Jak szacuje WHO, w Europie zaburzenia psychiczne i behawioralne znajdują się na czwartym miejscu wśród najpoważniejszych chorób dotykających mieszkańców regionu. Przed nimi są tylko choroby układu krążenia, nowotwory oraz urazy. W naszym kraju dane, dotyczące zachorowania na choroby psychiczne, pochodzą z rejestrów prowadzonych przez Ministerstwo Zdrowia i opierają się na zestawieniach przekazywanych przez NFZ. Są to więc, siłą rzeczy, tylko informacje dotyczące liczby chorych, którzy zostali objęci pomocą psychiatryczną, nie pokazują jednak stopnia rozpowszechnienia chorób psychicznych w populacji, omijają bowiem tych, którzy po pomoc się nie zgłosili.
Najnowsze statystyki GUS, agregujące dane na temat stanu zdrowia Polaków, obejmują 2016 rok. W tym okresie, w poradniach dla osób z zaburzeniami psychicznymi i uzależnieniami, leczyło się ponad 4 proc. wszystkich Polaków, co oznacza ponad 1,6 mln osób i wykazuje niewielki wzrost w stosunku do poprzedniego roku. W tej grupie najwięcej, bo prawie 1,4 mln osób, potrzebowało pomocy z powodu występujących zaburzeń psychicznych lub zaburzeń zachowania, a pozostałe leczyły się z uzależnień od alkoholu lub innych substancji psychoaktywnych. Wśród zaburzeń psychicznych najczęściej diagnozowano nerwice oraz zaburzenia nastroju.

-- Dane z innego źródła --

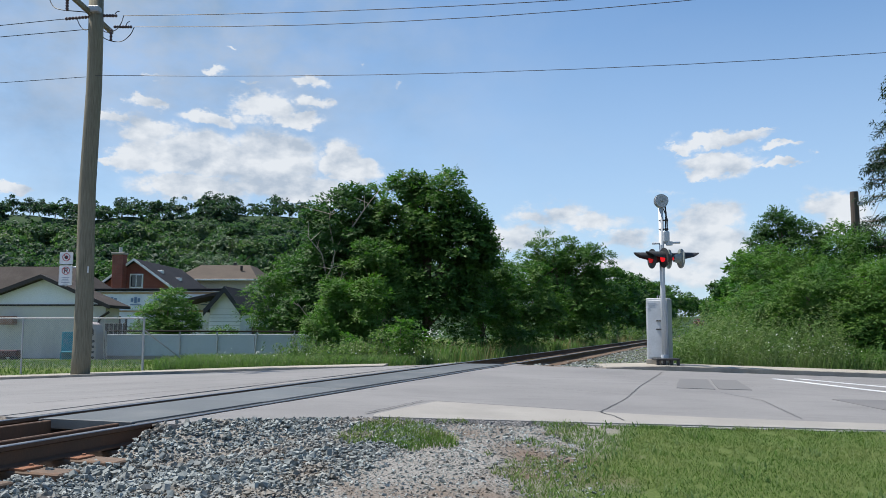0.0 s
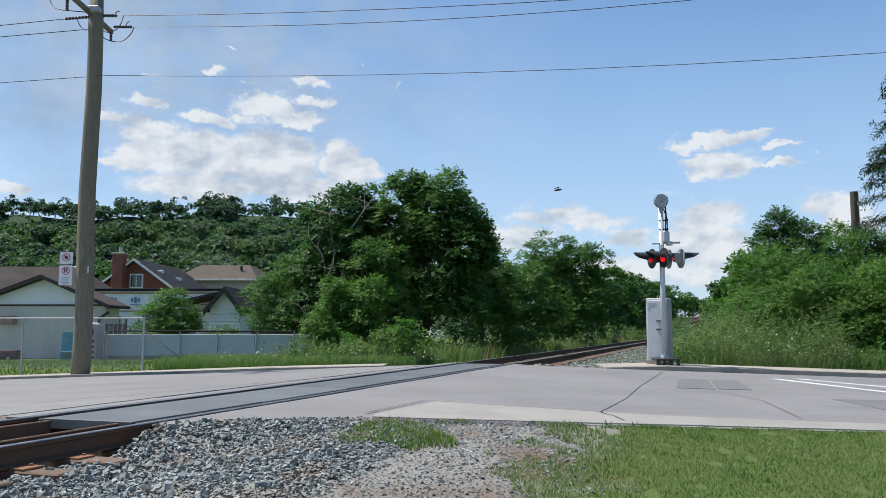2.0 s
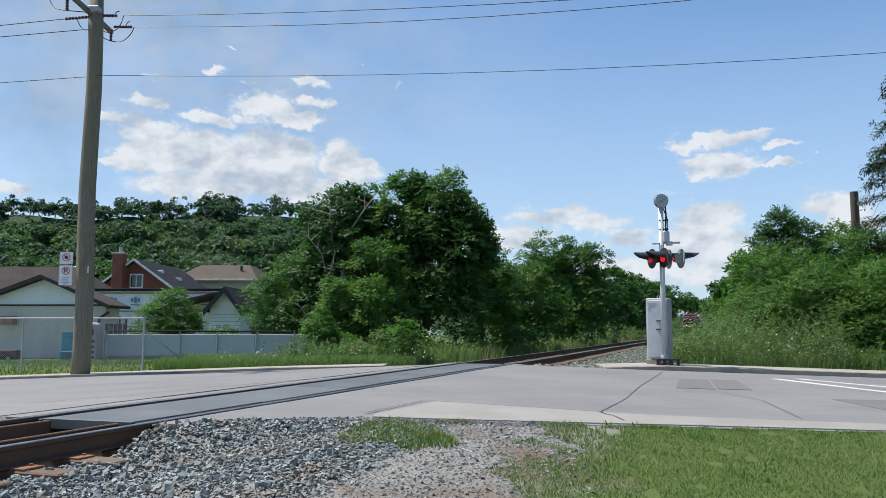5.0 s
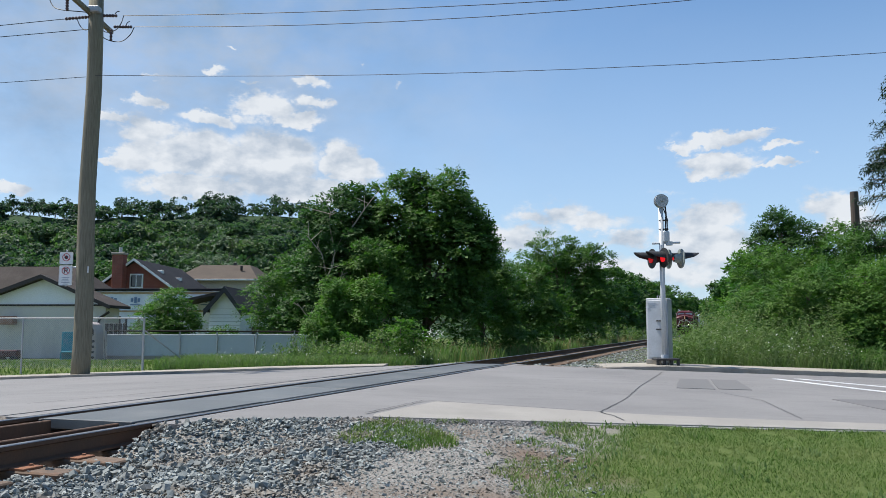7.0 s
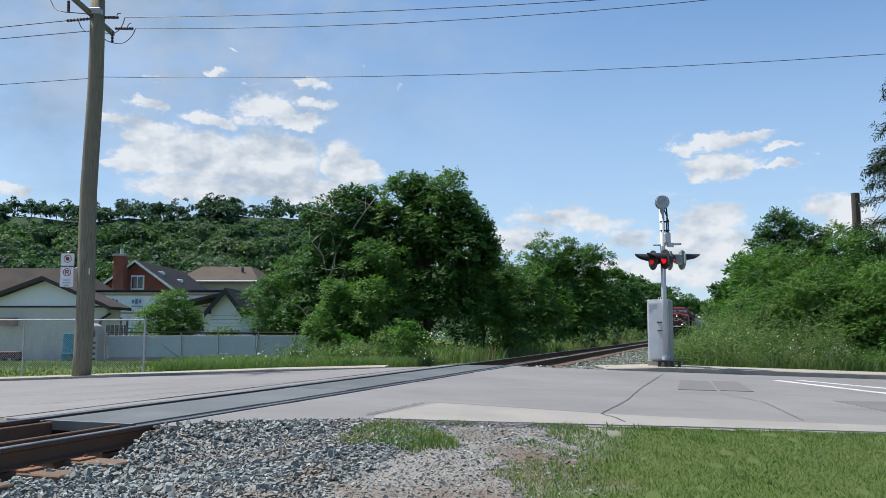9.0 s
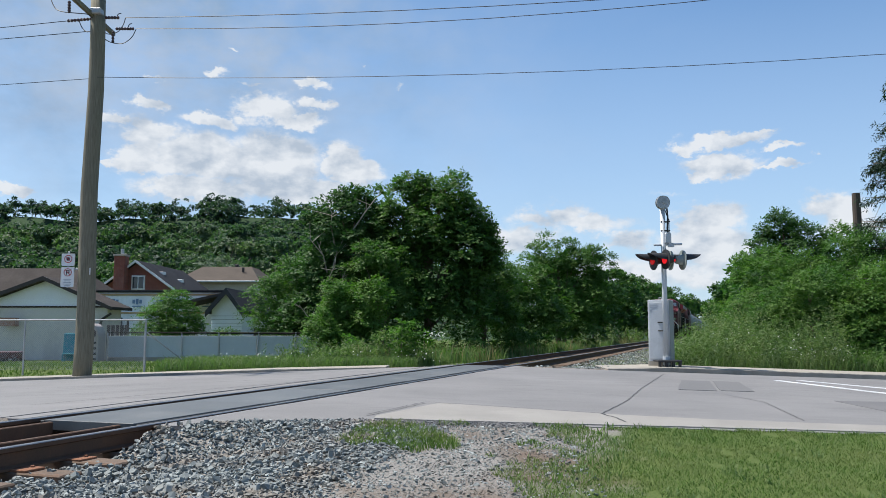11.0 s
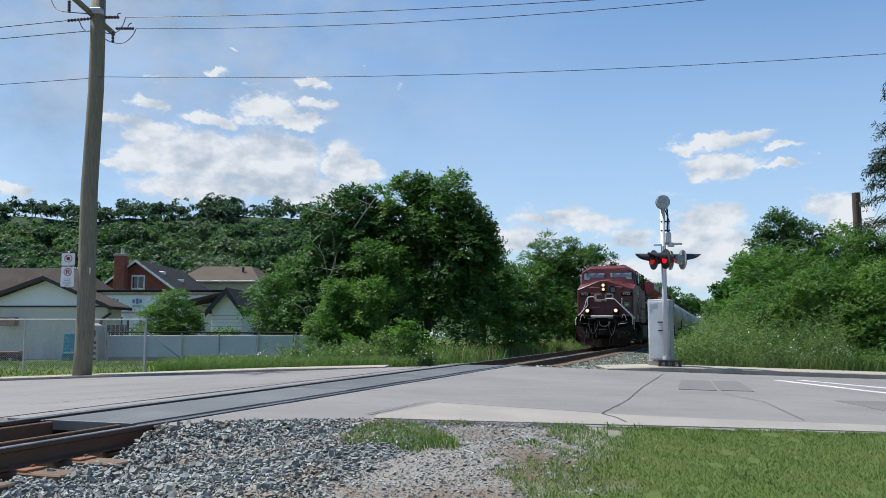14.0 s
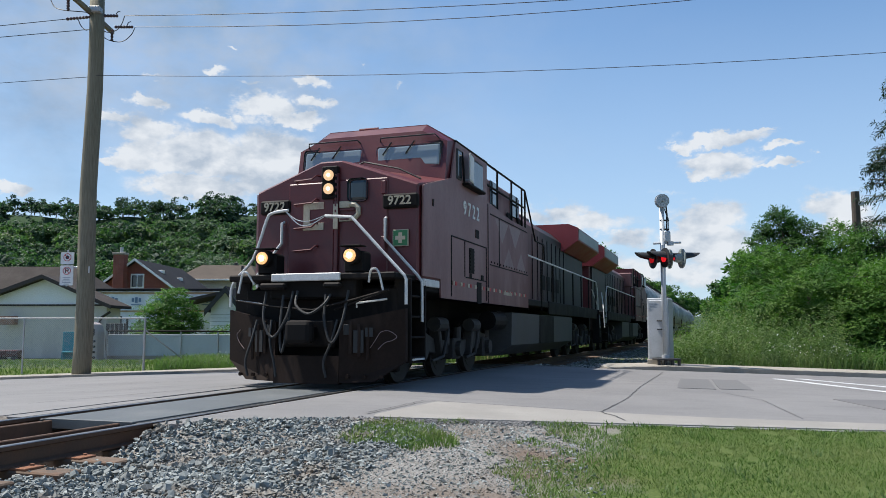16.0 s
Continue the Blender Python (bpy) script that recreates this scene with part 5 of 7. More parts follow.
plant("tree", 8.5, 60, [(-.6, 0, 6.9, 1.7, 1.7, 1.4), (1.4, 0, 6.5, 1.5, 1.6, 1.3), (2.9, -.2, 6.2, 1.2, 1.1, 1.0), (-2.2, 0, 5.0, 1.6, 1.6, 1.5), (1.0, -.4, 4.4, 2.2, 1.8, 1.8), (2.8, -.4, 4.0, 1.4, 1.4, 1.6), (0, -.9, 2.2, 3.0, 1.7, 1.9)], 7500, .25, LEAF, "broad green tree with an open crown", 19, trunk=.2, group=G, spray=.6)
rg = np.random.default_rng(40)
for k, (s, l, h, w) in enumerate(((74, 7.6, 6.5, 5.5), (86, 8.4, 8.0, 6.5), (100, 8.6, 8.2, 7), (116, 9.2, 9.6, 8), (134, 9.4, 10.5, 8.5), (154, 9, 11.6, 10), (176, 10.2, 12.0, 11), (200, 11, 12.8, 12), (228, 12.0, 13.0, 13), (262, 13.5, 13.5, 14), (300, 14.5, 14, 15), (345, 14, 14, 16), (395, 14, 14, 18), (470, 11, 12.5, 19), (490, -1, 11.5, 20), (500, -14, 12.5, 20))):
    p = track(s, l)
    plant("tree", p.x, p.y, rnd_blobs(rg, w, h), 1900, .36 + .0013 * s, LEAF_DARK if k % 3 else LEAF, "green tree in the row along the railway", 50 + k, trunk=.2, group=G, per=6, spray=.7 + .002 * s)
# far side of the line on the right
R = "bushes on the bank"
plant("tree", 16.1, 38, [(0, 0, 5.4, .75, .8, .8), (.9, 0, 5.5, .55, .7, .75), (-.6, 0, 4.5, .8, .9, .9), (.6, -.3, 3.9, 1.2, 1.1, 1.2), (-1.3, -.3, 3.0, 1.0, 1.0, 1.0), (0, -.6, 1.7, 2.1, 1.3, 1.4)], 6000, .19, LEAF_DARK, "tall dark green tree on the bank", 21, trunk=.15, group=R)
plant("tree", 18.6, 38, [(0, 0, 4.4, 1.2, 1.2, 1.3), (1.4, 0, 4.2, 1.1, 1.1, 1.2), (.6, -.4, 2.6, 1.8, 1.4, 1.6)], 4200, .19, LEAF, "green tree on the bank", 22, trunk=.13, group=R)
plant("bush", 12.3, 27.2, [(0, 0, 2.1, 1.0, 1.0, .75), (-.9, -.2, 1.4, .8, .8, .7), (.9, 0, 1.8, .8, .9, .8), (0, -.5, .8, 1.4, .9, .7)], 4600, .135, LEAF, "dense green bush on the bank", 23, trunk=.07, group=R, spray=.4, category="bush")
plant("bush", 14.2, 26.2, [(0, 0, 2.2, .9, .9, .8), (.8, -.1, 1.7, .9, .9, .8), (-.7, -.2, 1.6, .8, .8, .7), (0, -.5, .8, 1.5, .9, .7)], 4800, .135, LEAF_LIGHT, "bright green dense bush on the bank", 24, trunk=.07, group=R, spray=.4, category="bush")
plant("bush", 15.9, 26.8, [(0, 0, 2.4, 1.1, 1.0, .9), (0, -.5, 1.0, 1.6, 1.0, .9)], 3600, .135, LEAF, "dense green bush on the bank", 25, trunk=.07, group=R, spray=.4, category="bush")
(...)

Porównując te dane z rokiem poprzednim można powiedzieć, że w 2016 roku wzrosła znacząco liczba pacjentów w ambulatoriach, u których zdiagnozowano zaburzenia nerwicowe (o 24 tys. osób więcej). Nieznacznie więcej osób leczonych było z powodu schizofrenii – o prawie 2 tys. pacjentów więcej niż przed rokiem. Mniej natomiast było osób z pozostałymi zaburzeniami psychicznymi. Spadła również liczba pacjentów leczonych z powodu nadużywania alkoholu oraz zażywania środków psychoaktywnych.
Kilka lat temu, w celu oszacowania rozpowszechnienia zaburzeń psychicznych w Polsce, przeprowadzono badania epidemiologiczne EZOP (Epidemiologia Zaburzeń Psychiatrycznych i Dostępność Psychiatrycznej Opieki Zdrowotnej), które prowadził Instytut Psychiatrii i Neurologii, NIZP-PZH oraz Akademia Medyczna we Wrocławiu. Badanie przeprowadzono na losowej próbie 10 tys. osób w wieku 18-64 lata.
Wyniki pokazały, że zaburzenia psychiczne stały się w naszym kraju dużym problemem - dotykają, przynajmniej raz w życiu, co czwartego Polaka, czyli prawie 6 mln osób. Około 3 mln osób ma problemy z alkoholem, z czego ponad 600 tysięcy można uznać za uzależnionych. 2,5 mln osób przyznawało się do zaburzeń lękowych, a prawie milion miało któreś zaburzeń afektywnych, takich jak depresja, dystymia lub mania.
Dzięki badaniom EZOP można było także oszacować liczbę osób, których dotykają różne objawy niedyspozycji psychicznej. Do najczęstszych zaburzeń należały uzależnienia, a następne w kolejności były zaburzenia nerwicowe, w tym fobie specyficzne i fobie społeczne: dotyczyły prawie 2,5 mln osób. Zaburzenia nastroju, takie jak depresja, dystymia czy mania dotykają około 1 miliona osób, podobnie tzw. impulsywne zaburzenia zachowania.
Raport pozwalał także na ocenę ogólnej kondycji psychicznej Polaków. Szukano nie tyle pełnych objawów choroby, co jej symptomów lub zaburzeń, które obniżają jakość życia, chociaż nie są jeszcze chorobą. I tak, stwierdzono, że 20-30 proc. populacji skarży się na: obniżenie nastroju i aktywności, swoiste objawy unikania, przewlekły lęk, drażliwość. Kilkanaście procent ma lęki napadowe i społeczne, napady złości i różne rodzaje fobii, takie jak agorafobia, hipomania, trudności w koncentracji połączone z nadpobudliwością.
Wielkim problemem jest także stale rosnący wskaźnik samobójstw w naszym kraju. Wg danych Komendy Głównej Policji w 2014 roku liczba zgonów spowodowanych samobójstwem wyniosła 6165, przy czym odnotowano 10 207 prób samobójczych. Dziesięć tak wcześniej, w 2014 roku roku, śmiercią samobójczą zmarły 4893 osoby.